Proof: By taking real and imaginary parts we may assume that the ${X_n}$ (and hence ${X}$) are real-valued. For any natural number {m}, let ${X_n^{[m]}}$ denote the truncation ${X_n^{[m]} := \max(\min(X_n,m),-m)}$ of ${X_n}$ to the interval ${[-m,m]}$, and similarly define ${X^{[m]} := \max(\min(X,m),-m)}$. Then ${X_n^{[m]}}$ converges pointwise to ${X^{[m]}}$, and hence by the bounded convergence theorem
$\displaystyle \lim_{n \rightarrow \infty} {\bf E} X_n^{[m]} = {\bf E} X^{[m]}$.

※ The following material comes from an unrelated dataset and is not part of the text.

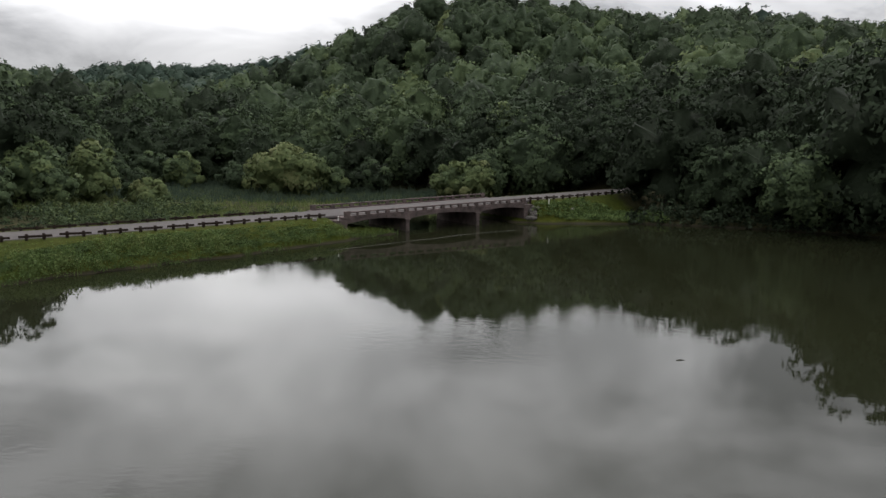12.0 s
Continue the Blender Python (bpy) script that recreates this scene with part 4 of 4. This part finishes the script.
strip("worn_hollow", [(-21.5, 50.4), (-21.0, 51.6), (-20.8, 53.2), (-20.5, 54.8), (-20.2, 56.0)], 0.45, SOIL, "dark worn hollow in the lawn", "hollow", 0.02, 0.8)
strip("drain_outlet", [(-17.2, 89.3), (-16.9, 89.5), (-16.5, 89.7)], 0.5, CONCRETE_PALE, "pale concrete drain outlet in the lawn", "drain", 0.05, 0.35, 0.05)
strip("drain_hollow", [(-18.6, 88.9), (-17.9, 89.2), (-17.2, 89.4)], 0.9, SOIL, "dark muddy hollow beside the drain outlet", "drain", 0.03, 0.35, 0.06)
strip("footpath", [(-60.5, 129.2), (-55.2, 131.9), (-48.4, 135.3), (-41.5, 138.2)], 0.22, EARTH, "pale narrow footpath near the lake", "path", 0.03, 0.15)
strip("scum_line", [(-19.6, 163.5), (-16.5, 167), (-13.1, 171.1), (-10.3, 174.2), (-7.3, 178), (-4, 181), (-1.0, 183.5)], 0.20, SCUM, "thin pale line of scum floating near the bridge", "scum line", 0.006)
bm = bmesh.new()
tube(bm, [(-0.5, 0, 0.02), (0, 0.06, 0.05), (0.5, 0, 0.0)], [0.10, 0.13, 0.06], 7)
ob = part("floating_log", bm, BARK)
ob.matrix_basis = pose(-1.8, 114.6, 0) @ Matrix.Scale(0.28, 4)
tagged(ob, "short dark log floating in the lake", "log")
bm = bmesh.new()
tube(bm, [(-0.6, 0, 0.0), (0, 0.1, 0.03), (0.6, 0, 0.0)], [0.08, 0.12, 0.05], 7)
ob = part("floating_log", bm, BARK_GREY)
ob.matrix_basis = pose(7.9, 132.8, 0, 0, 0, 10) @ Matrix.Scale(0.36, 4)
tagged(ob, "pale log floating far out in the lake", "log")


# ---- shrubs, reeds and weeds ----
def shrub(name, seed, x, y, radius, high, tint, label, mat=None, leaf=0.3, leaves=2500, category="shrub", group=""):
    root = tagged(new(name), label, category, group)
    bm = bmesh.new()
    r = np.random.default_rng(seed)
    for k in range(5):
        a = math.tau * k / 5 + r.uniform(0, 1)
        tube(bm, [(0.1 * math.cos(a), 0.1 * math.sin(a), -0.1), (0.3 * radius * math.cos(a), 0.3 * radius * math.sin(a), high * 0.4), (0.55 * radius * math.cos(a), 0.55 * radius * math.sin(a), high * 0.8)], [0.03 * high ** 0.5, 0.025 * high ** 0.5, 0.01], 5)
    part("stems", bm, BARK, root)
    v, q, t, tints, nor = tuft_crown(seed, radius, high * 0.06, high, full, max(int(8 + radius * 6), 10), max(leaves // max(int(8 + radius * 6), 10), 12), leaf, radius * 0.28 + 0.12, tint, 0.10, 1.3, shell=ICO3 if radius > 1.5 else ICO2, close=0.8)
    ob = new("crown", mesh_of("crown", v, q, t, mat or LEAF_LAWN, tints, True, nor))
    ob.parent = root
    root.matrix_basis = pose(x, y, max(ground_z(x, y), 0.0))


for k, (x, y, r, h) in enumerate(((-3.6, 83.9, 1.0, 1.3), (-2.9, 83.2, 0.6, 0.7), (-1.6, 82.7, 0.55, 0.7), (0.0, 81.9, 0.95, 1.15), (-1.0, 82.2, 0.5, 0.5), (1.9, 80.7, 0.9, 0.85), (2.7, 80.4, 0.6, 0.6),
                                  (-6.6, 88.4, 0.6, 0.5), (-5.9, 87.2, 0.6, 0.45), (-8.3, 91.0, 0.7, 0.6), (-18.6, 97.4, 0.7, 0.6), (19.8, 68.3, 0.9, 0.9), (20.6, 67.4, 0.7, 0.7), (18.0, 70.4, 1.0, 1.2), (23.4, 64.3, 0.35, 0.3), (27.2, 60.9, 0.3, 0.25), (27.8, 60.4, 0.45, 0.3), (28.5, 59.9, 0.35, 0.25), (29.2, 59.4, 0.5, 0.35), (29.9, 58.9, 0.3, 0.25), (30.5, 58.4, 0.4, 0.3), (31.3, 57.8, 0.3, 0.2))):
    shrub("shore_shrub", 200 + k, x, y, r * 0.86, h * 0.9, 0.20, "low dark green shrub at the lake edge", None, 0.13, 1500, group="shrubs along the shore")
shrub("willow_shrub", 230, -40.5, 214, 5.8, 8.4, 0.72, "wide bright green willow shrub in the wet meadow", LEAF_WOODS, 0.5, 5500)
shrub("meadow_shrub", 231, -61.6, 220.5, 3.4, 6.4, 0.52, "round green shrub at the back of the meadow", LEAF_WOODS, 0.45, 2600)
shrub("meadow_shrub", 232, -33.2, 217.5, 2.4, 4.8, 0.50, "upright green shrub in the wet meadow", LEAF_WOODS, 0.42, 1600)
shrub("meadow_shrub", 233, -12.4, 211.0, 3.2, 6.2, 0.72, "leafy green shrub behind the bridge", LEAF_WOODS, 0.42, 2600)
shrub("meadow_shrub", 234, -8.6, 209.4, 3.4, 6.8, 0.86, "round bright green shrub behind the bridge", LEAF_WOODS, 0.42, 2600)
shrub("meadow_shrub", 235, -49.6, 186.5, 2.6, 4.0, 0.70, "yellow-green shrub on the meadow's edge", LEAF_WOODS, 0.40, 2200)
shrub("meadow_shrub", 236, -57.3, 186.0, 3.4, 8.4, 0.62, "tall pale green shrub at the edge of the woods", LEAF_WOODS, 0.45, 3000)
shrub("meadow_shrub", 237, -51.5, 219.5, 3.0, 5.0, 0.34, "dark green shrub at the back of the meadow", LEAF_WOODS, 0.42, 2200)
shrub("meadow_shrub", 238, -60.5, 178.5, 3.6, 6.8, 0.62, "leafy shrub at the edge of the woods", LEAF_WOODS, 0.45, 2600)
shrub("meadow_shrub", 239, -68.5, 222.0, 3.6, 6.5, 0.30, "dark green shrub before the woods", LEAF_WOODS, 0.45, 2200)


for k, (x, y, r, h, tint) in enumerate(((-56.5, 165.5, 2.2, 4.6, 0.42), (-60.5, 170.5, 2.6, 6.6, 0.36), (-55.0, 175.5, 2.2, 4.4, 0.52), (-61.5, 180.5, 3.0, 7.6, 0.50), (-64.5, 189.0, 3.0, 7.0, 0.40), (-57.0, 195.5, 2.4, 4.6, 0.58),
                                          (-68.0, 199.5, 3.0, 6.2, 0.44), (-70.5, 212.0, 3.2, 6.8, 0.36), (-45.5, 223.0, 3.2, 6.4, 0.40), (-27.0, 219.5, 3.0, 6.0, 0.34), (-66.5, 160.0, 2.4, 5.0, 0.40))):
    shrub("meadow_shrub", 250 + k, x, y, r, h * 1.1, tint - 0.08, "leafy olive green shrub between meadow and woods", LEAF_WOODS, 0.34, 2600, group="shrubs at the edge of the meadow")


def scatter(seed, count, x0, x1, y0, y1, keep):
    r = np.random.default_rng(seed)
    p = np.stack([r.uniform(x0, x1, count), r.uniform(y0, y1, count)], -1)
    return p[keep(p)], r


def shore_band(low, high):
    def keep(p):
        d = np.where(inside(LAKE, p), -1, 1) * to_line(LAKE, p, True)[0]
        return (d > low) & (d < high) & (to_line(LINES["main"][0], p)[0] > 4.6)
    return keep


def weeds(name, places, rng_, size, high, clump, mat, tint, label, category, upright=False):
    """Leafy weeds or upright blades, clump by clump, in one mesh."""
    z = np.maximum(land(places), 0)
    tall = np.repeat(high * rng_.uniform(0.5, 1.3, len(places)) * (0.75 + 0.45 * waves(places[:, 0] * 2.3, places[:, 1] * 2.3)), clump)
    at = np.repeat(np.concatenate([places, z[:, None]], 1), clump, 0)
    n = len(at)
    shift = rng_.normal(size=(n, 2)) * 0.28
    at[:, :2] += shift
    tones = np.repeat(np.repeat(np.clip(tint + rng_.normal(size=len(places)) * 0.14, 0, 1), clump), 4)
    if upright:
        a = rng_.uniform(0, math.tau, n)
        side, lean = np.stack([np.cos(a), np.sin(a), 0 * a], -1) * size / 2, np.stack([rng_.normal(size=n) * 0.15, rng_.normal(size=n) * 0.15, 0 * a], -1)
        tip = at + lean + np.array([0, 0, 1]) * (tall * rng_.uniform(0.7, 1.2, n))[:, None]
        v = np.stack([at - side, at + side, tip + side * 0.15, tip - side * 0.15], 1).reshape(-1, 3)
        q = np.arange(4 * n).reshape(-1, 4)
    else:
        at[:, 2] += tall * rng_.uniform(0.05, 1.0, n)
        out_ = np.concatenate([shift * 1.5, np.full((n, 1), 0.5)], 1)
        v, q = leaf_cards(rng_, at, out_, size, 0.0, 0.55, 0.7)
    return tagged(new(name, mesh_of(name, v, q, mat=mat, tint=tones)), label, category, kind="stuff")


p, r = scatter(21, 9000, -40, -14, 138, 182, shore_band(0.0, 4.6))
p = p[to_line(LINES["main"][0], p)[0] > 5.6 + r.uniform(-0.6, 0.8, len(p))]
lump = np.clip(0.5 + 0.9 * waves(p[:, 0] * 1.7, p[:, 1] * 1.7), 0, 1)
weeds("bank_weeds", p, r, 0.17, 1.05 * np.clip((to_line(LINES["main"][0], p)[0] - 4.6) / 4.0, 0.25, 1) * (0.22 + 1.1 * lump ** 1.5), 28, LEAF_WEED, 0.14 + 0.50 * lump, "lush green weeds on the causeway bank", "weeds")
p, r = scatter(31, 5200, -52, -14, 136, 182, shore_band(0.3, 16))
d = to_line(LINES["main"][0], p)[0]
p = p[(d < 8.5) & inside(np.array([(-52, 136), (-14, 136), (-14, 184), (-22, 180), (-52, 152)]), p)]
weeds("verge_grass", p, r, 0.05, 0.20 * (0.5 + 0.8 * waves(p[:, 0] * 1.4, p[:, 1] * 1.4)), 9, LEAF_WEED, 0.36, "rough green grass along the verge of the causeway", "grass", True)
p, r = scatter(22, 1500, -40, -14, 138, 182, shore_band(-0.3, 1.0))
weeds("bank_reeds", p, r, 0.05, 0.95, 10, LEAF_WEED, 0.30, "dark green reeds at the water's edge", "reeds", True)
p, r = scatter(23, 2600, 0, 18, 187, 205, shore_band(0.2, 7))
weeds("bank_weeds", p, r, 0.28, 0.55, 12, LEAF_WEED, 0.40, "green weeds on the bank beyond the bridge", "weeds")
p, r = scatter(24, 5200, -74, -6, 190, 227, lambda p: ~inside(FOREST, p) & (to_line(LINES["main"][0], p)[0] > 15) & (p[:, 1] > 0.30 * p[:, 0] + 214))
weeds("meadow_reeds", p, r, 0.10, 1.15, 9, LEAF_HAZE_REED, 0.66, "dense blue-green reeds in the wet meadow", "reeds", True)
p, r = scatter(25, 26000, -90, -20, 120, 212, lambda p: ~inside(FOREST, p) & (to_line(LINES["main"][0], p)[0] > 4.8) & (to_line(LINES["main"][0], p)[0] < np.where(p[:, 0] < -40, 22, 9)) & inside(BEHIND, p))
lump = np.clip(0.35 + 1.1 * waves(p[:, 0] * 0.9, p[:, 1] * 0.9), 0, 1)
p = p[r.uniform(size=len(p)) < 0.25 + lump]
lump = np.clip(0.35 + 1.1 * waves(p[:, 0] * 0.9, p[:, 1] * 0.9), 0, 1)
weeds("roadside_scrub", p, r, 0.30, 0.35 + 1.9 * lump, 14, LEAF_WOODS, 0.34 + 0.3 * lump, "olive green scrub behind the causeway", "scrub")
p, r = scatter(26, 2600, -62, -12, 170, 218, lambda p: ~inside(FOREST, p) & ~inside(LAKE, p) & (to_line(LINES["main"][0], p)[0] > 5))
weeds("meadow_grass", p, r, 0.08, 0.7, 10, LEAF_WEED, 0.75, "tall brownish meadow grass", "grass", True)
p, r = scatter(27, 2400, -40, 40, 50, 140, shore_band(-0.1, 0.7))
weeds("shore_grass", p, r, 0.05, 0.28, 8, LEAF_WEED, 0.35, "rough grass along the lake edge", "grass", True)
p, r = scatter(30, 420, -23.5, -18.5, 49, 57.5, lambda p: np.hypot((p[:, 0] + 20.8 - 0.12 * (p[:, 1] - 53)) / 1.0, 0 * p[:, 1]) < 0.9)
weeds("hollow_grass", p, r, 0.05, 0.15, 6, LEAF_LOW, 0.40, "long grass round the worn hollow of the lawn", "grass", True)
p, r = scatter(32, 2600, -25, -15, 62, 82, lambda p: to_line(curve_through([(x, y, 0) for x, y in CHANNEL], 0.5)[:, :2], p)[0] < 0.45)
weeds("channel_grass", p[::3], r, 0.05, 0.06, 6, LEAF_LOW, 0.35, "dark tufts of grass along the drain channel", "grass", True)
p, r = scatter(28, 9000, 13, 120, 150, 200, shore_band(-1.0, 2.5))
weeds("shore_brush", p, r, 0.55, 2.4, 12, LEAF_WOODS, 0.08, "dark leafy brush hanging over the far shore", "brush")
p, r = scatter(29, 12000, -130, -50, 95, 215, lambda p: (to_line(FOREST, p, True)[0] < 2.6) & (to_line(LINES["main"][0], p)[0] > 5))
weeds("woodland_brush", p, r, 0.42, 2.6, 16, LEAF_WOODS, 0.26, "dark leafy brush at the foot of the woods", "brush")


# ---- bare trees ----
def bare_tree(seed, x, y, high, label):
    root = tagged(new("bare_tree"), label, "tree", "bare trees")
    bm = bmesh.new()
    r = np.random.default_rng(seed)

    def grow_limb(at, way, long_, thick, depth):
        mid = at + way * long_ * 0.5 + Vector(r.normal(size=3)) * long_ * 0.05
        end = at + way * long_ + Vector(r.normal(size=3)) * long_ * 0.06
        tube(bm, [at, mid, end], [thick, thick * 0.75, thick * 0.45], 5)
        if depth:
            for k in range(3):
                s = 0.45 + 0.27 * k
                turn = (way + Vector(r.normal(size=3)) * 0.55).normalized()
                grow_limb(at.lerp(end, min(s, 1)), turn, long_ * 0.62, thick * 0.5, depth - 1)

    grow_limb(Vector((0, 0, -0.2)), Vector((0, 0, 1)), high * 0.5, 0.20, 4)
    part("branches", bm, BARK_GREY, root)
    root.matrix_basis = pose(x, y, ground_z(x, y))


bare_tree(1, 60.0, 174.2, 8, "pale bare tree leaning at the far shore")
bare_tree(2, -66, 160.5, 9, "grey bare tree at the edge of the woods")
bare_tree(3, -70.5, 157.5, 8, "grey bare tree among the woods' edge")
for k, (x, y) in enumerate(((40.4, 302.5), (135.0, 293.5), (3.5, 256.5), (-76.9, 173.5), (12.0, 385.0))):
    bare_tree(11 + k, x, y, 12.5, "grey leafless tree rising among the woods")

On the other hand, we have
$\displaystyle |X_n - X_n^{[m]}| \leq m^{-\varepsilon} |X_n|^{1+\varepsilon}$
and thus on taking expectations and using the triangle inequality
$\displaystyle {\bf E} X_n = {\bf E} X_n^{[m]} + O( m^{-\varepsilon} M )$
where we are using the asymptotic notation ${O(X)}$ to denote a quantity bounded in magnitude by ${CX}$ for an absolute constant ${C}$. Also, from Fatou’s lemma we have
$\displaystyle {\bf E} |X|^{1+\varepsilon} \leq M$
so we similarly have
$\displaystyle {\bf E} X = {\bf E} X^{[m]} + O( m^{-\varepsilon} M )$
Putting all this together, we see that
$\displaystyle \liminf_{n \rightarrow \infty} {\bf E} X_n, \limsup_{n \rightarrow \infty} {\bf E} X_n = {\bf E} X + O( m^{-\varepsilon} M )$.
Sending ${m \rightarrow \infty}$, we obtain the claim. $\Box$
My question regards the extra $O( m^{-\varepsilon} M )$ term on the RHS of the last display. Given what has been established above, shouldn't one be able to deduce directly that $\displaystyle \liminf_{n \rightarrow \infty} {\bf E} X_n = \liminf_{n \rightarrow \infty} {\bf E} X_n^{[m]} + O( m^{-\varepsilon} M ) = {\bf E} X^{[m]} + O( m^{-\varepsilon} M ) = {\bf E} X$?